======== SUPPLIED MATERIAL ========

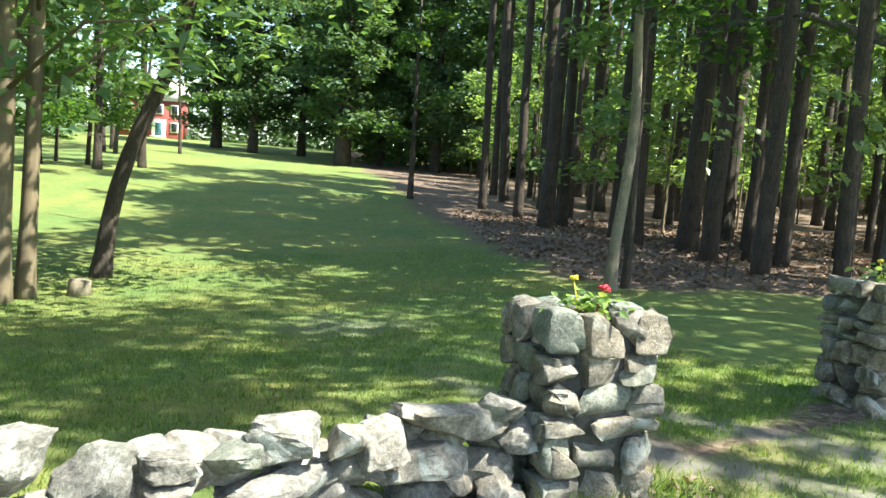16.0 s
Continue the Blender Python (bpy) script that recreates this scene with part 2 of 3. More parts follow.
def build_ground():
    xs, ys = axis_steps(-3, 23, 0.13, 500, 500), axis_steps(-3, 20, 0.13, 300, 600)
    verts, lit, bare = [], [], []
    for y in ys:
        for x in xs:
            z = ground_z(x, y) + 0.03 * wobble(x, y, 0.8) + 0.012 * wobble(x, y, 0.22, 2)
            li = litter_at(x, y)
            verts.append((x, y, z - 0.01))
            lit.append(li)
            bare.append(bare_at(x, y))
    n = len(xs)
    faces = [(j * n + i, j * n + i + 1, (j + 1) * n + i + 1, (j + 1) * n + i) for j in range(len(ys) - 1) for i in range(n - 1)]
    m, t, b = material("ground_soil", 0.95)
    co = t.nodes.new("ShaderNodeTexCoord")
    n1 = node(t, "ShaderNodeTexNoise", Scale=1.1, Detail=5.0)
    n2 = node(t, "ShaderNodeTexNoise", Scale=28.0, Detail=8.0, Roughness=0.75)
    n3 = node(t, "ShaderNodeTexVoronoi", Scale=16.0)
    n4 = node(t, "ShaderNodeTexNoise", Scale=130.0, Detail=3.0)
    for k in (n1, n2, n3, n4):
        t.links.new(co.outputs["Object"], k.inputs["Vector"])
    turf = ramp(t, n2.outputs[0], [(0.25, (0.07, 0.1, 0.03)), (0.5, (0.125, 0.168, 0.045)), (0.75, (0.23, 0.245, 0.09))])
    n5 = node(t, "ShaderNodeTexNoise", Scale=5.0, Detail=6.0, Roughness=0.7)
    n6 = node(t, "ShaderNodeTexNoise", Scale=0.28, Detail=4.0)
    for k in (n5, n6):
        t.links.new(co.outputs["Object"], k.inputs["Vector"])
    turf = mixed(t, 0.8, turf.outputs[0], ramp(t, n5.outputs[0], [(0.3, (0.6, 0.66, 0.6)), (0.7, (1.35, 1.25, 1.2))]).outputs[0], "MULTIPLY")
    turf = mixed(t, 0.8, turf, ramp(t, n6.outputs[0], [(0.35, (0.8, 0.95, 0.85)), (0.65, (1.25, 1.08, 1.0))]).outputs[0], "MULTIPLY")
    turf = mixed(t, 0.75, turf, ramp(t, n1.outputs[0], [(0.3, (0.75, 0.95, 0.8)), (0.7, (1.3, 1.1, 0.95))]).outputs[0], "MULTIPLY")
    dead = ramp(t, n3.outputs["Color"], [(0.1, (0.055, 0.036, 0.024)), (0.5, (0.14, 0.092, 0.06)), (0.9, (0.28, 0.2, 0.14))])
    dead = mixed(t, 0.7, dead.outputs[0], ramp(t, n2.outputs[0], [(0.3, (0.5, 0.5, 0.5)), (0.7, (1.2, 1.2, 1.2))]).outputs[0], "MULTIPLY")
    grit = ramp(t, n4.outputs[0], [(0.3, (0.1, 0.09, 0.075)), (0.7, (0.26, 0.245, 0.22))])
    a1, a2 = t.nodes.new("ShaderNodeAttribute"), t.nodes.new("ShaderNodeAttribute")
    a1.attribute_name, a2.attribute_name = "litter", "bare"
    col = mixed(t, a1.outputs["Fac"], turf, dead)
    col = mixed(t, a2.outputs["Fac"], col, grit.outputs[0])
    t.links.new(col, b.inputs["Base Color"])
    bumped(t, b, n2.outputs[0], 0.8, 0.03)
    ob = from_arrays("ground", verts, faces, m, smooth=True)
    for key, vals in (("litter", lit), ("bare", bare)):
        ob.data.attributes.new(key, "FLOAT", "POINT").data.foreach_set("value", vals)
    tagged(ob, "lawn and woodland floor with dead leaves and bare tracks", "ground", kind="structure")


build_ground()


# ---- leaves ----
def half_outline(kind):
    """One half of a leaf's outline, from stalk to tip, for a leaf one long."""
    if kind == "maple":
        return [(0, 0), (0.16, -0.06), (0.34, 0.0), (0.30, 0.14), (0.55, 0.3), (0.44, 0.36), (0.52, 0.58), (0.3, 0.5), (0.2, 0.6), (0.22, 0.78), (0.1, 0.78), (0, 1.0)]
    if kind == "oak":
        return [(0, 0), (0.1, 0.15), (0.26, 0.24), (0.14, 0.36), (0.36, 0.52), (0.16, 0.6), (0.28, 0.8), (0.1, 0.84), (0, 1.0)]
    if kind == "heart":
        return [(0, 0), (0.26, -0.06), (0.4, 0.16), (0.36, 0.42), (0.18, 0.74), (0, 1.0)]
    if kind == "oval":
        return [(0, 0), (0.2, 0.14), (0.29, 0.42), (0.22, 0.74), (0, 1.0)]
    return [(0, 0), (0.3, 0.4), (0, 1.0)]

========

Extract the full listing exactly, with the pictures left out.

16.0 s
Continue the Blender Python (bpy) script that recreates this scene with part 2 of 3. More parts follow.
def build_ground():
    xs, ys = axis_steps(-3, 23, 0.13, 500, 500), axis_steps(-3, 20, 0.13, 300, 600)
    verts, lit, bare = [], [], []
    for y in ys:
        for x in xs:
            z = ground_z(x, y) + 0.03 * wobble(x, y, 0.8) + 0.012 * wobble(x, y, 0.22, 2)
            li = litter_at(x, y)
            verts.append((x, y, z - 0.01))
            lit.append(li)
            bare.append(bare_at(x, y))
    n = len(xs)
    faces = [(j * n + i, j * n + i + 1, (j + 1) * n + i + 1, (j + 1) * n + i) for j in range(len(ys) - 1) for i in range(n - 1)]
    m, t, b = material("ground_soil", 0.95)
    co = t.nodes.new("ShaderNodeTexCoord")
    n1 = node(t, "ShaderNodeTexNoise", Scale=1.1, Detail=5.0)
    n2 = node(t, "ShaderNodeTexNoise", Scale=28.0, Detail=8.0, Roughness=0.75)
    n3 = node(t, "ShaderNodeTexVoronoi", Scale=16.0)
    n4 = node(t, "ShaderNodeTexNoise", Scale=130.0, Detail=3.0)
    for k in (n1, n2, n3, n4):
        t.links.new(co.outputs["Object"], k.inputs["Vector"])
    turf = ramp(t, n2.outputs[0], [(0.25, (0.07, 0.1, 0.03)), (0.5, (0.125, 0.168, 0.045)), (0.75, (0.23, 0.245, 0.09))])
    n5 = node(t, "ShaderNodeTexNoise", Scale=5.0, Detail=6.0, Roughness=0.7)
    n6 = node(t, "ShaderNodeTexNoise", Scale=0.28, Detail=4.0)
    for k in (n5, n6):
        t.links.new(co.outputs["Object"], k.inputs["Vector"])
    turf = mixed(t, 0.8, turf.outputs[0], ramp(t, n5.outputs[0], [(0.3, (0.6, 0.66, 0.6)), (0.7, (1.35, 1.25, 1.2))]).outputs[0], "MULTIPLY")
    turf = mixed(t, 0.8, turf, ramp(t, n6.outputs[0], [(0.35, (0.8, 0.95, 0.85)), (0.65, (1.25, 1.08, 1.0))]).outputs[0], "MULTIPLY")
    turf = mixed(t, 0.75, turf, ramp(t, n1.outputs[0], [(0.3, (0.75, 0.95, 0.8)), (0.7, (1.3, 1.1, 0.95))]).outputs[0], "MULTIPLY")
    dead = ramp(t, n3.outputs["Color"], [(0.1, (0.055, 0.036, 0.024)), (0.5, (0.14, 0.092, 0.06)), (0.9, (0.28, 0.2, 0.14))])
    dead = mixed(t, 0.7, dead.outputs[0], ramp(t, n2.outputs[0], [(0.3, (0.5, 0.5, 0.5)), (0.7, (1.2, 1.2, 1.2))]).outputs[0], "MULTIPLY")
    grit = ramp(t, n4.outputs[0], [(0.3, (0.1, 0.09, 0.075)), (0.7, (0.26, 0.245, 0.22))])
    a1, a2 = t.nodes.new("ShaderNodeAttribute"), t.nodes.new("ShaderNodeAttribute")
    a1.attribute_name, a2.attribute_name = "litter", "bare"
    col = mixed(t, a1.outputs["Fac"], turf, dead)
    col = mixed(t, a2.outputs["Fac"], col, grit.outputs[0])
    t.links.new(col, b.inputs["Base Color"])
    bumped(t, b, n2.outputs[0], 0.8, 0.03)
    ob = from_arrays("ground", verts, faces, m, smooth=True)
    for key, vals in (("litter", lit), ("bare", bare)):
        ob.data.attributes.new(key, "FLOAT", "POINT").data.foreach_set("value", vals)
    tagged(ob, "lawn and woodland floor with dead leaves and bare tracks", "ground", kind="structure")


build_ground()


# ---- leaves ----
def half_outline(kind):
    """One half of a leaf's outline, from stalk to tip, for a leaf one long."""
    if kind == "maple":
        return [(0, 0), (0.16, -0.06), (0.34, 0.0), (0.30, 0.14), (0.55, 0.3), (0.44, 0.36), (0.52, 0.58), (0.3, 0.5), (0.2, 0.6), (0.22, 0.78), (0.1, 0.78), (0, 1.0)]
    if kind == "oak":
        return [(0, 0), (0.1, 0.15), (0.26, 0.24), (0.14, 0.36), (0.36, 0.52), (0.16, 0.6), (0.28, 0.8), (0.1, 0.84), (0, 1.0)]
    if kind == "heart":
        return [(0, 0), (0.26, -0.06), (0.4, 0.16), (0.36, 0.42), (0.18, 0.74), (0, 1.0)]
    if kind == "oval":
        return [(0, 0), (0.2, 0.14), (0.29, 0.42), (0.22, 0.74), (0, 1.0)]
    return [(0, 0), (0.3, 0.4), (0, 1.0)]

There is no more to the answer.